Dünyanın değişim ve ilerlemesini en yakından takip etme olanağına sahip olan kesim gençliktir. Nüfus yoğunluğu ile Türkiye’nin en dinamik kesimi olmakla birlikte, bu dinamiğini değerlendiremeyen anlayışın çöküşe geçtiği bir zaman diliminde hayata atılmaktadır. Ailede başlayarak, okulda, iş hayatında ve sosyal hayatta zincirleme olarak süregelen katılım engelleri, özgür düşüncenin, paylaşımın, üretimin ve gerçek anlamda yarının engelleridir. Potansiyeli ile ülke sorunlarını kavramada yeterli bir bilinç düzeyinde olan gençlerimizin, bu sorunların çözümünde etkin hale gelmesi ve inisiyatif alabilmesi için sağlıklı yönlendirmeye, katılım yolunda karşılaştıkları engellerin aşılmasında desteğe ihtiyacı vardır.

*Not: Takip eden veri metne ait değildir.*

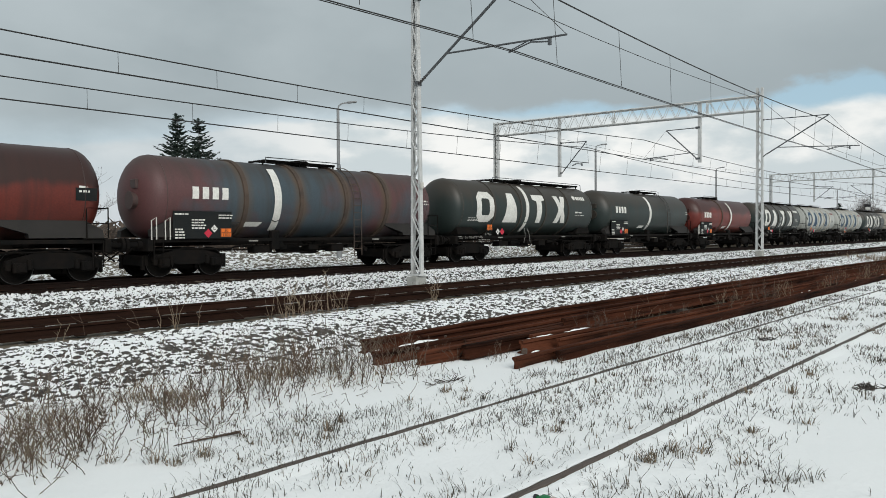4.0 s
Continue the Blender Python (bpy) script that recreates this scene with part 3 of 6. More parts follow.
def build_portal(x, y0, y1, z0, z1, feet, hangers, label, arm_at=None, skew=0.0, heads=(.05, .05)):
    """Two lattice legs and a truss beam between them; skew turns it about the near leg."""
    portal = tagged(empty("catenary_portal"), label, "catenary portal", "overhead line portals")
    for y, f, up in zip((y0, y1), feet, heads):
        lattice(portal, x, y, .42, .38, .26, f, z1 + up, .5, .026, .11)
        footing(portal, x, y, f + .02)
    for dx in (-.17, .17):
        for z in (z0, z1):
            part("truss_chord", rod(bmesh.new(), (x + dx, y0, z), (x + dx, y1, z), .06, 4), M_GALV, portal)
    n = 2 * round((y1 - y0) / .86)
    for dx in (-.17, .17):
        pts = [(x + dx, y0 + (y1 - y0) * i / n, z1 if i % 2 else z0) for i in range(n + 1)]
        part("truss_lacing", polyline(bmesh.new(), pts, .034, 4), M_GALV, portal)
    for k in (1 / 6, 3 / 6, 5 / 6):     # frames between the two faces of the truss
        y = y0 + (y1 - y0) * k
        part("cross_brace", rods([((x - .17, y, z0), (x - .17, y, z1)), ((x + .17, y, z0), (x + .17, y, z1)), ((x - .17, y, z0), (x + .17, y, z1))], .03, 4), M_GALV, portal)
    for y, zb, dirn, reach, up in hangers:
        bm = bmesh.new()
        box(bm, x - .10, x + .10, y - .10, y + .10, zb - .25, z1 + .08)
        part("hanger_post", bm, M_GALV, portal)
        bracket(portal, x, y, zb, dirn, reach, 5.98, up, .35 if dirn < 0 else 1.75)
    if arm_at is not None:
        bracket(portal, x, y0, arm_at, -1, 3.55, 5.95, 2.2)
    portal.matrix_basis = pose(x, y0, 0, 0, 0, skew) @ pose(-x, -y0, 0)
    return portal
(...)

Türkiye, siyasi tablosunun tam aksine, aslında sayısız lider yetiştiren bir ülkedir. Birçoğumuzun tanımadığı, imkansızlıklar içerisinde altyapısını oluşturarak kendi alanında başarıya ulaşmış, düşünen, üreten ve uygulayan nice insan değerimiz, nice başarı hikayemiz vardır. Fakat bunu takdir edecek, yolunu daha da açacak, geliştirecek, tanıtacak, bu başarıları ülke menfaatine kanalize edecek bir katılımcı demokrasi sistematiğimiz yoktur.
İşte bu noktada, topluma çağdaş değerleri benimsetme, katılım, paylaşım ve ortak üretim bilincini benimsetmeyi görev edinmiş sivil kuruluşlara büyük görev düşmektedir. Ülkemiz sivil toplum örgütleri, gelişim ve kurumsallaşma sürecini yaşamakta; özellikle, eğitim, sağlık, kalkınma gibi alanlarda konu bazında faaliyet gösteren örgütler, Anadolu nezdinde tanınmakta, saygınlık kazanmaktadır. Gençlerin bu sivil toplum örgütleri ve yerel sivil kuruluşlara katılım imkanı bulması, katılım ve sivil etkinlik bilincini tanıması şarttır. Sivil katılım ve örgütlenmenin kurumsallaşması, başta ekonomik, sosyal ve kültürel alanlarda getireceği katma değerin yanısıra, sorumluluk paylaşımı bilincinin yerleşerek güçlenmesiyle, yöresel ve bölgesel alanda başlayarak, adım adım gelişip yayılacak; siyasete katılım ve ülkemiz yarınını yönlendirmeye talip olmalarının ilk adımını oluşturacaktır.
Anadolu’nun Genç Yüzü’ne inanmak, sahip çıkmak ve imkan tanımak, Türkiye için çalışan, Türkiye için üreten herkesin görevi, yükümlülüğü ve hedefidir. Türkiye için seçimimiz bu yönde olmalıdır.